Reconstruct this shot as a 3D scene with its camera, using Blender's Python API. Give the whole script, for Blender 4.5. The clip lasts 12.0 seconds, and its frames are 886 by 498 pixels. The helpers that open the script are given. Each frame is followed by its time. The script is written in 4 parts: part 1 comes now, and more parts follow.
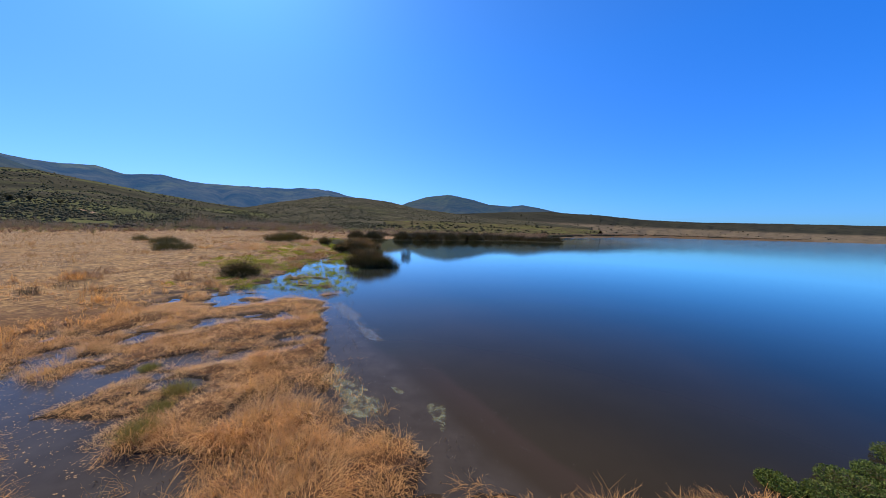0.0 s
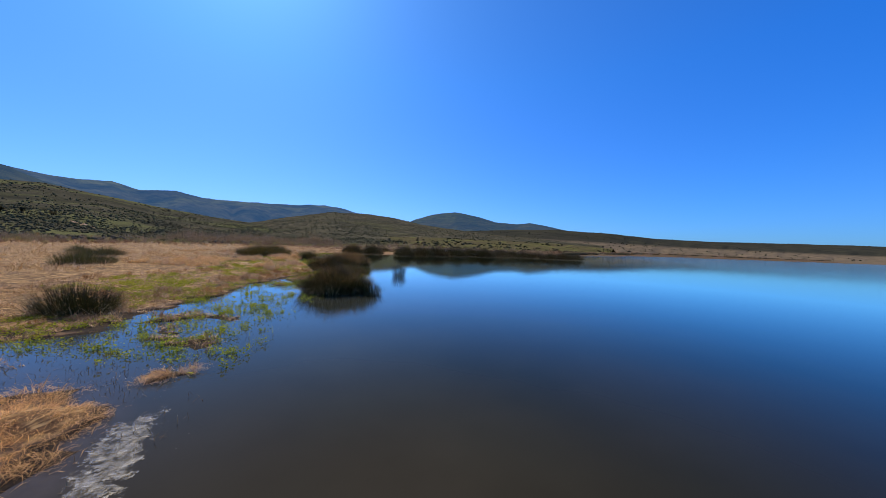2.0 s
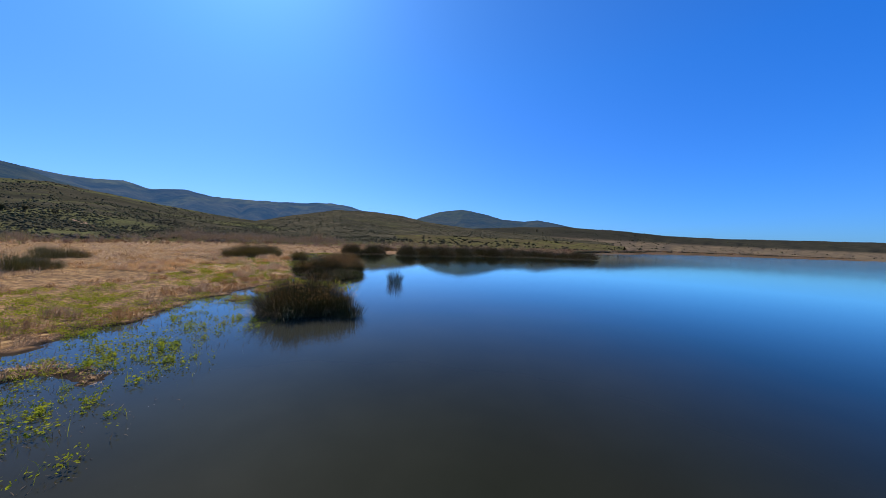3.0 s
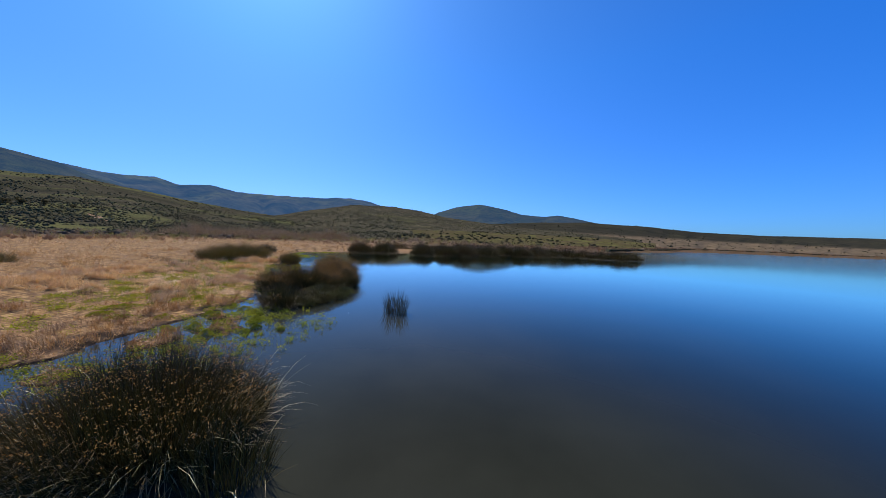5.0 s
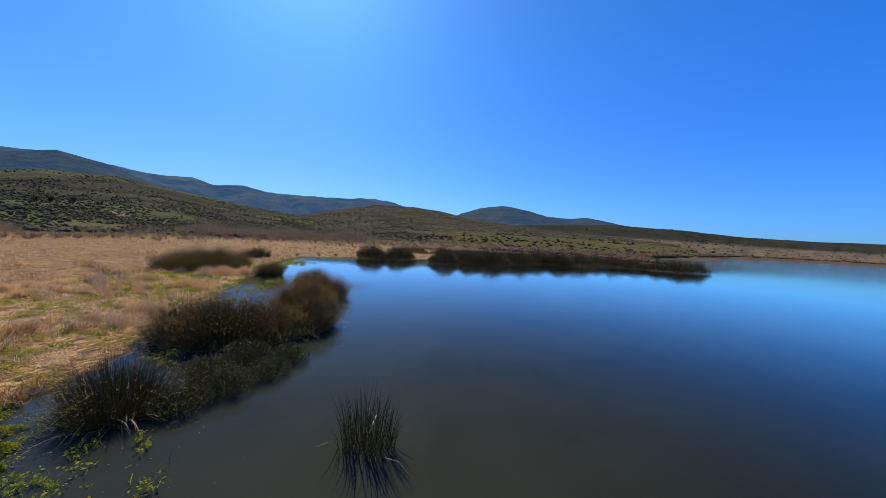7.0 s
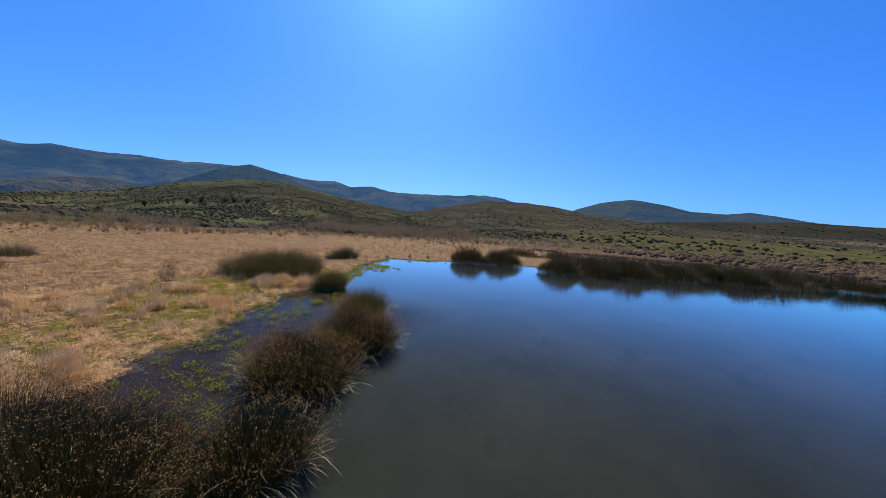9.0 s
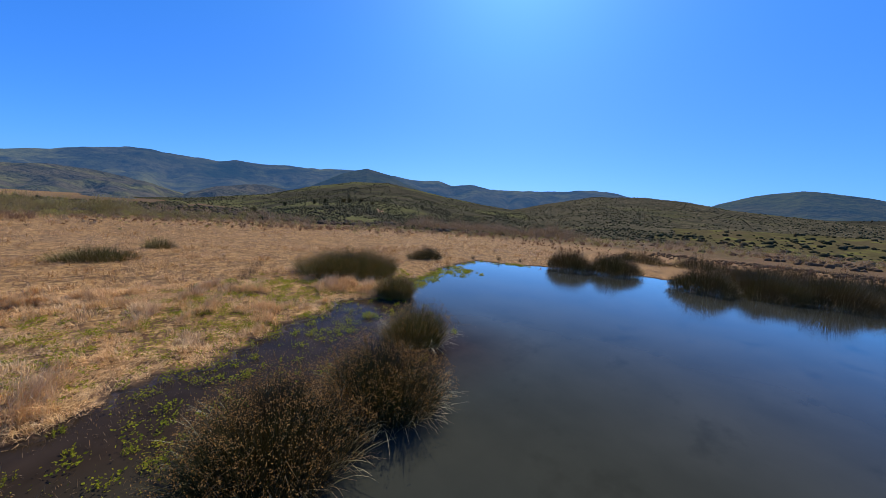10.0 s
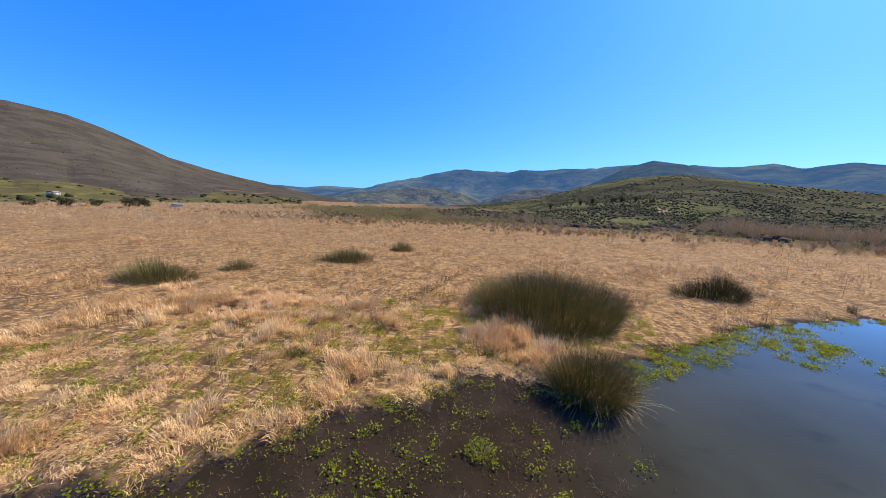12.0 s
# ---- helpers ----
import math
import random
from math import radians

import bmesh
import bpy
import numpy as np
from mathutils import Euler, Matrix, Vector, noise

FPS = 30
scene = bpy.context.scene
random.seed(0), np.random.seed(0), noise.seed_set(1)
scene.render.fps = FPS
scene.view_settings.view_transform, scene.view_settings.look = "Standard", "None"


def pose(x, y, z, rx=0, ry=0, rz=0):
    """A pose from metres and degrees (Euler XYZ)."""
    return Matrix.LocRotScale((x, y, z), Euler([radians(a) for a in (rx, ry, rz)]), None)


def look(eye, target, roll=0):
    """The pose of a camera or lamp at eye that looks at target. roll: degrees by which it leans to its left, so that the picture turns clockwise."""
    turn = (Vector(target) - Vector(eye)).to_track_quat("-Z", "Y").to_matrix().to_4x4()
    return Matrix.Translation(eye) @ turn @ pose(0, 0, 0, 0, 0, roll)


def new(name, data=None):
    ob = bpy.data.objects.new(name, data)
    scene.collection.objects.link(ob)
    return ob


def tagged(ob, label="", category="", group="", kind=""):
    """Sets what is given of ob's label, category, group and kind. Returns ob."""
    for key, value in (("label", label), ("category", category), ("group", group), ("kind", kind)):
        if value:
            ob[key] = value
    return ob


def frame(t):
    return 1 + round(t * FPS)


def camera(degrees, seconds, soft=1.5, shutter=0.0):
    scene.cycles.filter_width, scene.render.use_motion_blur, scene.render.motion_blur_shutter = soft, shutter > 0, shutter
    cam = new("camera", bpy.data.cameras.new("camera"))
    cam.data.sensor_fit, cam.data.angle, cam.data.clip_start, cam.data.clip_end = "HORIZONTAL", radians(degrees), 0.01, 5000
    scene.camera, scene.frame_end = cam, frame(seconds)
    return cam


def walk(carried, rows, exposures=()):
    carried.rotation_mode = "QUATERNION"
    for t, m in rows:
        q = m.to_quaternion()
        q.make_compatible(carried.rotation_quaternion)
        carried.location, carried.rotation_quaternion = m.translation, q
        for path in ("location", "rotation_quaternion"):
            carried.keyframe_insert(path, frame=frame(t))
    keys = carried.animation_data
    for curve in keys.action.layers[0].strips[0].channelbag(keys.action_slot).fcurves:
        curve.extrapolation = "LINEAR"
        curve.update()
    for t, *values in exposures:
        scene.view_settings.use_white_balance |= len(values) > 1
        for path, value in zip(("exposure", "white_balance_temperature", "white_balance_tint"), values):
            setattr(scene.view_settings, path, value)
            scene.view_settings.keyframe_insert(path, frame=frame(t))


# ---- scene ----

..........

The listing above needs to be output again exactly. Don't include the pictures.

Result for this task ::
Reconstruct this shot as a 3D scene with its camera, using Blender's Python API. Give the whole script, for Blender 4.5. The clip lasts 12.0 seconds, and its frames are 886 by 498 pixels. The helpers that open the script are given. Each frame is followed by its time. The script is written in 4 parts: part 1 comes now, and more parts follow.
0.0 s
2.0 s
3.0 s
5.0 s
7.0 s
9.0 s
10.0 s
12.0 s
# ---- helpers ----
import math
import random
from math import radians

import bmesh
import bpy
import numpy as np
from mathutils import Euler, Matrix, Vector, noise

FPS = 30
scene = bpy.context.scene
random.seed(0), np.random.seed(0), noise.seed_set(1)
scene.render.fps = FPS
scene.view_settings.view_transform, scene.view_settings.look = "Standard", "None"


def pose(x, y, z, rx=0, ry=0, rz=0):
    """A pose from metres and degrees (Euler XYZ)."""
    return Matrix.LocRotScale((x, y, z), Euler([radians(a) for a in (rx, ry, rz)]), None)


def look(eye, target, roll=0):
    """The pose of a camera or lamp at eye that looks at target. roll: degrees by which it leans to its left, so that the picture turns clockwise."""
    turn = (Vector(target) - Vector(eye)).to_track_quat("-Z", "Y").to_matrix().to_4x4()
    return Matrix.Translation(eye) @ turn @ pose(0, 0, 0, 0, 0, roll)


def new(name, data=None):
    ob = bpy.data.objects.new(name, data)
    scene.collection.objects.link(ob)
    return ob


def tagged(ob, label="", category="", group="", kind=""):
    """Sets what is given of ob's label, category, group and kind. Returns ob."""
    for key, value in (("label", label), ("category", category), ("group", group), ("kind", kind)):
        if value:
            ob[key] = value
    return ob


def frame(t):
    return 1 + round(t * FPS)


def camera(degrees, seconds, soft=1.5, shutter=0.0):
    scene.cycles.filter_width, scene.render.use_motion_blur, scene.render.motion_blur_shutter = soft, shutter > 0, shutter
    cam = new("camera", bpy.data.cameras.new("camera"))
    cam.data.sensor_fit, cam.data.angle, cam.data.clip_start, cam.data.clip_end = "HORIZONTAL", radians(degrees), 0.01, 5000
    scene.camera, scene.frame_end = cam, frame(seconds)
    return cam


def walk(carried, rows, exposures=()):
    carried.rotation_mode = "QUATERNION"
    for t, m in rows:
        q = m.to_quaternion()
        q.make_compatible(carried.rotation_quaternion)
        carried.location, carried.rotation_quaternion = m.translation, q
        for path in ("location", "rotation_quaternion"):
            carried.keyframe_insert(path, frame=frame(t))
    keys = carried.animation_data
    for curve in keys.action.layers[0].strips[0].channelbag(keys.action_slot).fcurves:
        curve.extrapolation = "LINEAR"
        curve.update()
    for t, *values in exposures:
        scene.view_settings.use_white_balance |= len(values) > 1
        for path, value in zip(("exposure", "white_balance_temperature", "white_balance_tint"), values):
            setattr(scene.view_settings, path, value)
            scene.view_settings.keyframe_insert(path, frame=frame(t))


# ---- scene ----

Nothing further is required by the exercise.